Turning a New Leaf

I’ve read the be-attitudes passage many times, but it wasn’t until Andrew invited me to post material on wecan.be that I actually spent some decent time reading this 3-chapter section I thought I knew so well. What immediately caught my eye was the story-arc of the be-attitudes.

Jesus goes throughout Galilee – teaching, preaching and healing – and “large crowds” from the whole region start to follow him. But instead of marching his makeshift army off to Jerusalem to kick out the Romans, he sits down on a mountainside to tell them what this “kingdom of heaven” he’s espousing actually looks like in practice…

I can just see the crowd following him out to the mountainside – he sits down and they follow suit – and as he begins to speak to those gathered around him they dutifully spread the message out to those who are beyond hearing: “Blessed are the poor in spirit… those who mourn… the meek… those who hunger and thirst for righteousness… the merciful… the pure in heart… the peacemakers… those who are persecuted for righteousness…” and “Blessed are you when people insult you, persecute you and say all kinds of evil against you because of me.”

I can see some in the crowd saying to each other, “What did he say again?!”

Jesus goes on to elaborate the principles of this “kingdom” that he is announcing: salt & light; fulfilment of the law; murder; adultery; divorce; oaths; an eye for an eye; love for enemies…

People are starting to grumble, maybe even heckle. “Where’s the leader who did and said all that fantastic stuff in Galilee? Is this really the same guy?!”

Jesus starts to draw examples of behaviour in contrast to their religious and civic leaders, labelling these people hypocrites and telling his listeners not to accumulate wealth or place their security in ‘things’.

People are really getting quite disturbed by this time – those who haven’t already left.
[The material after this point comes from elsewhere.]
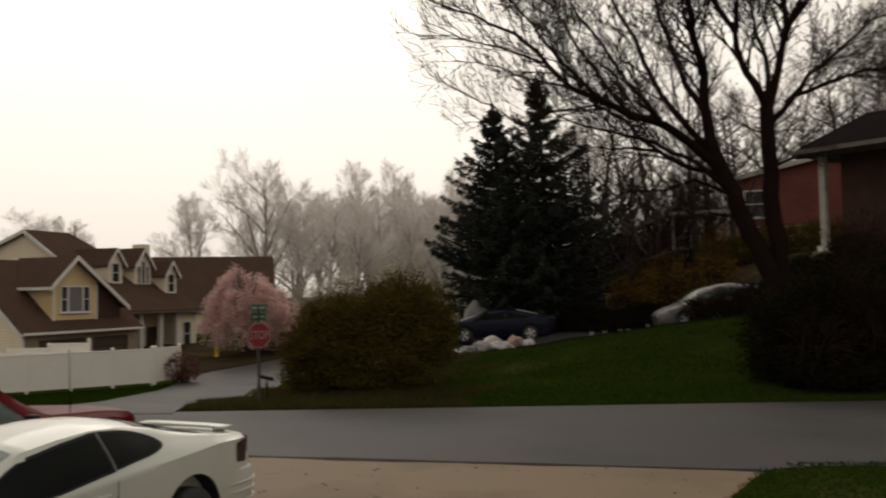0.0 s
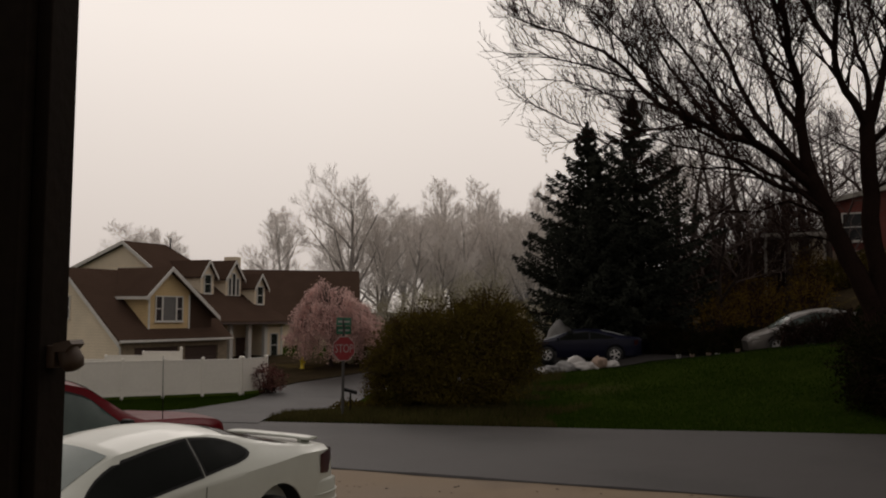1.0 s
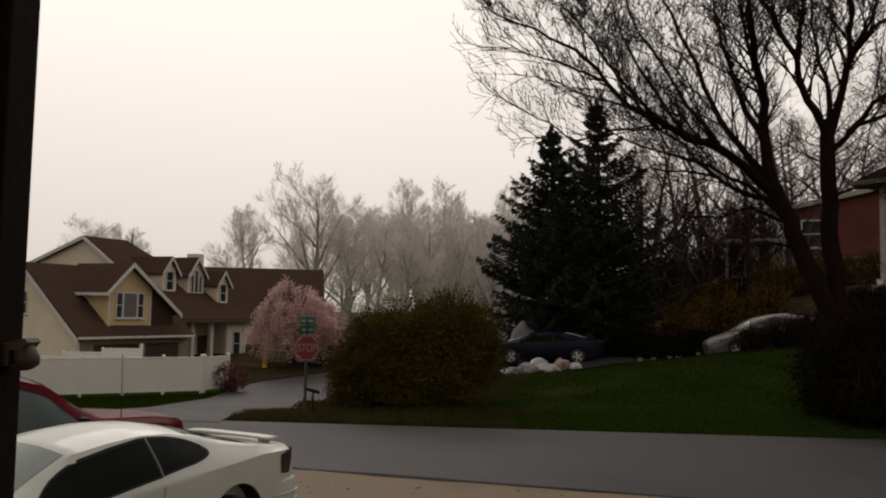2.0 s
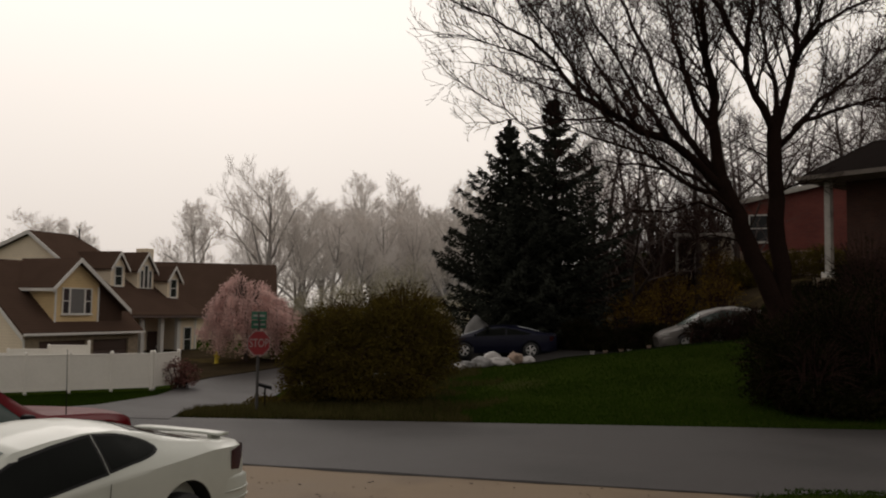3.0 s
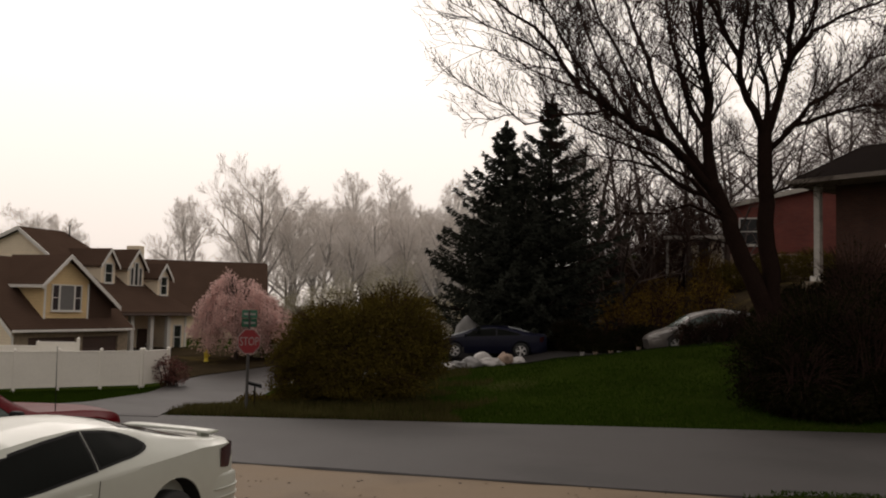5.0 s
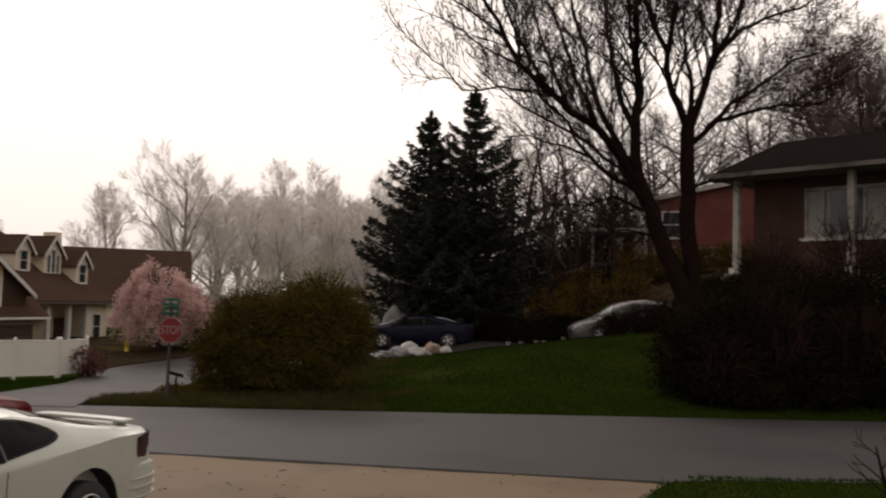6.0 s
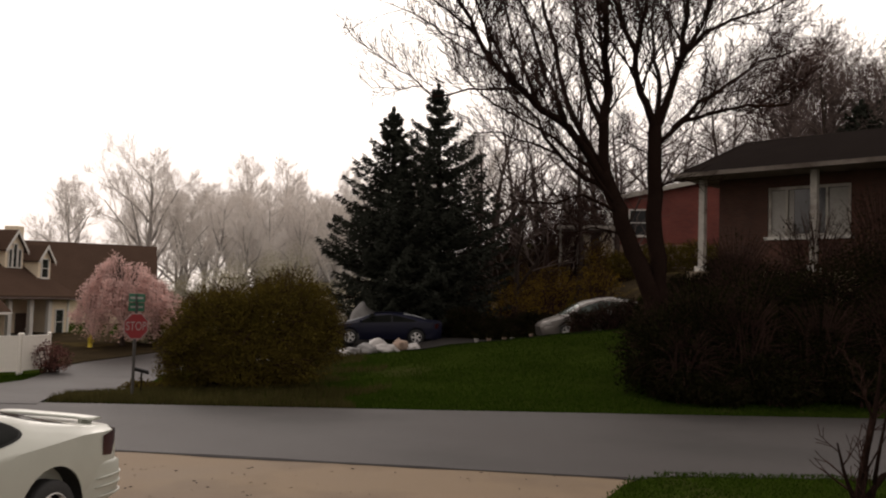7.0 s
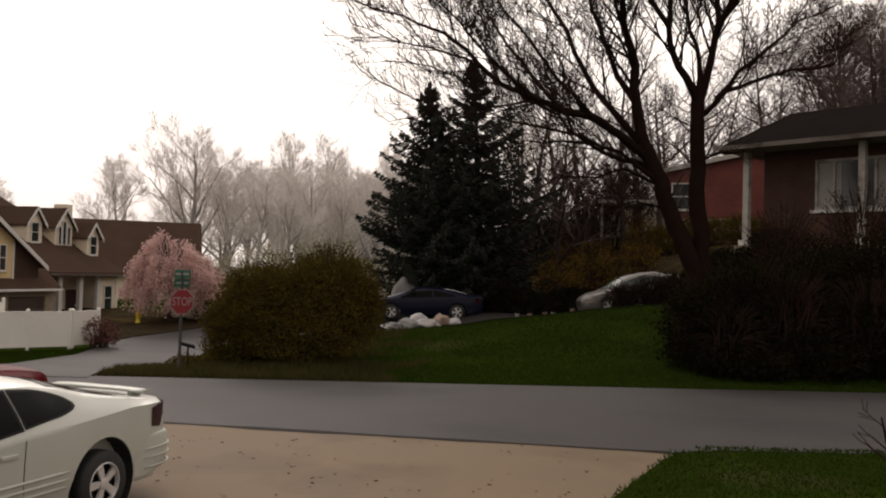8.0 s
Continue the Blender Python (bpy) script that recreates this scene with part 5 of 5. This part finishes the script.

Responses vary between “I didn’t sign up for this!” (at worst) to “This is a hard teaching!” (at best).

Finally Jesus tells them that if anyone hears what he is saying and puts it into practice they are wise, but if anyone hears and does not put it into practice they are foolish and their lives will come down with a great crash!

This is where the story-arc bites – the section left out of the be-attitudes bible studies and platitudes I’ve heard in the past. By reading the whole story in one sitting – from context, then the be-attitudes “summary”, through the detailed “how-to”, to the “wise vs foolish” conclusion – this teaching of Jesus’ becomes quite challenging.

Jesus is saying quite clearly that putting this stuff into practice is what the “kingdom of heaven” is really all about. It’s not about evangelism, or church attendance, or even believing the right things.  Instead it’s about hearing (not just listening) and then responding to Jesus’ call with a new way of behaving – in both thought and deed. It’s a new attitude of being.

That’s hard. I can understand why the gospel writers tell in various places of people deciding this Jesus-way is just too difficult. I can’t help thinking that by privatising our spirituality, modern christianity has neatly sidestepped this challenge of Jesus – by making it an area of “belief” I have comfortable ways of avoiding the “doing” part.

Or I did, before I really knuckled down and read these be-attitudes…

~ kawika

1 Comment »

 
  1. andrew says:

    thanks Mister Kawika
    it’s a surprisingly long story isn’t it…

    and yeah, pretty easy to think that “meek” and “peace” and “mercy” are sort of like emotions, that you feel towards people. not ways of being you have to practice.